A junior engineer says “We’re using HTTP/2, so we get connection reuse.” A Staff engineer asks: “What’s your load balancer doing with those multiplexed streams?”

Modern protocols like HTTP/2, gRPC, and WebSockets fundamentally change how traffic behaves under load balancing. Understanding the difference between connections, streams, and messages is critical for building low-latency services.

1. HTTP/2 Multiplexing & Head-of-Line Blocking

The Promise: One Connection, Many Streams

HTTP/1.1 requires one TCP connection per request (or uses pipelining, which has its own issues). HTTP/2 allows multiple streams over a single TCP connection.

Benefit: No connection setup overhead (3-way handshake, TLS negotiation) for every request.

The Hidden Cost: TCP Head-of-Line Blocking

Even though HTTP/2 streams are independent at the application layer, they ALL share one TCP connection. If one packet is lost, TCP stops delivering ALL streams until that packet is retransmitted.

Example:

  • Stream 1: Downloading a 10MB video
  • Stream 2: Fetching a 1KB JSON API response
  • If a packet from the video is lost, the JSON response is blocked until the video packet is recovered.

[!IMPORTANT] This is why QUIC (HTTP/3) moved to UDP—each QUIC stream has independent loss recovery, eliminating head-of-line blocking at the transport layer.

2. gRPC Streaming & Long-Lived Connections

Connection Pinning

gRPC clients typically open a few long-lived connections and reuse them for many RPCs (via HTTP/2 multiplexing).

Problem for Load Balancers:

  • L4 load balancers balance connections, not streams.
  • If Client A opens 1 connection to Server 1, ALL of Client A’s RPCs go to Server 1, even if Server 2 is idle.

Example: 10 clients, each with 1 connection.

  • Round-robin connection-level LB might send 7 connections to Server 1, 3 to Server 2.
  • Result: 70% of traffic goes to Server 1, even though you have 2 servers.

The Fix: Client-Side Load Balancing

gRPC clients can use the grpclb or xDS protocol to:

  1. Query a control plane for the list of backend IPs.
  2. Open connections to multiple backends.
  3. Balance RPCs (not connections) across those backends.

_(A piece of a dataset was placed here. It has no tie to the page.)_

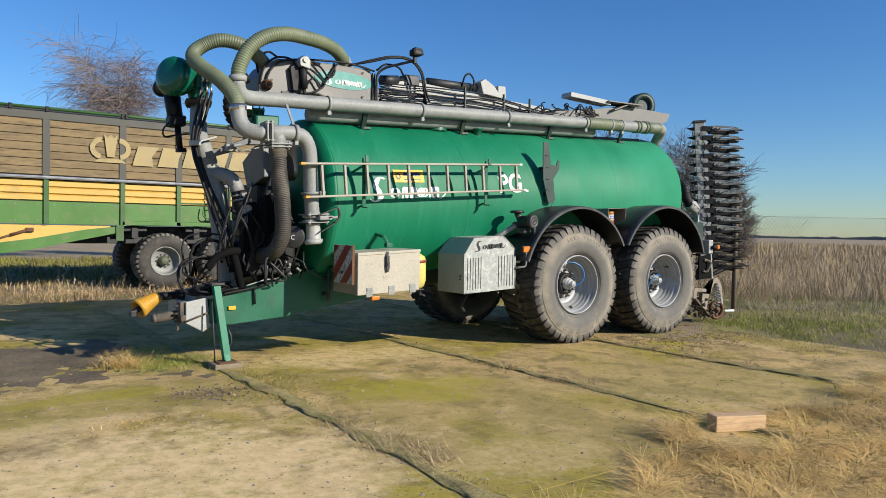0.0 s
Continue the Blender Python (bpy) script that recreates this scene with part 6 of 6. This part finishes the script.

3. WebSockets & Sticky Sessions

WebSockets are full-duplex, long-lived connections that stay open for minutes to hours. Unlike HTTP requests, they can’t be easily “rebalanced” mid-flight.

The Session Affinity Problem

If a WebSocket connection is terminated (server restart, connection draining), the client must:

  1. Reconnect to the load balancer.
  2. Hope to land on the same server (if session state is in memory).

Without Session Affinity: Client reconnects and lands on Server B, which has no context. The user’s shopping cart or game state is lost.

With Session Affinity (Sticky Sessions): The load balancer uses a cookie or client IP hash to route the client back to the same server.

Trade-off: Sticky sessions reduce load balancing effectiveness (you can’t evenly distribute new connections if old ones are “stuck”).

4. Interactive: Connection & Stream Load Balancer Visualizer

See how protocol choice affects load distribution.

Load Distribution

5. Protocol Selection Trade-offs

Protocol Connection Model Best For Load Balancing Challenge
HTTP/1.1 One conn per request Simple REST APIs Many connections (resource overhead)
HTTP/2 Few long-lived conns Low-latency APIs L4 LBs can’t balance streams
gRPC Few long-lived conns Microservices (RPC) Requires client-side LB or L7 LB
WebSockets Long-lived, bidirectional Real-time (chat, games) Sticky sessions required
QUIC/HTTP/3 UDP-based, per-stream recovery Mobile, lossy networks Still emerging support

Staff Takeaway

Protocol choice isn’t just about “features”—it fundamentally changes your operational model:

  • HTTP/2 requires stream-aware load balancing or client-side LB.
  • gRPC needs the xDS control plane or manual connection management.
  • WebSockets demand sticky sessions and connection draining strategies.

Understanding these nuances is the difference between theoretical “high performance” and actual p99 latency in production.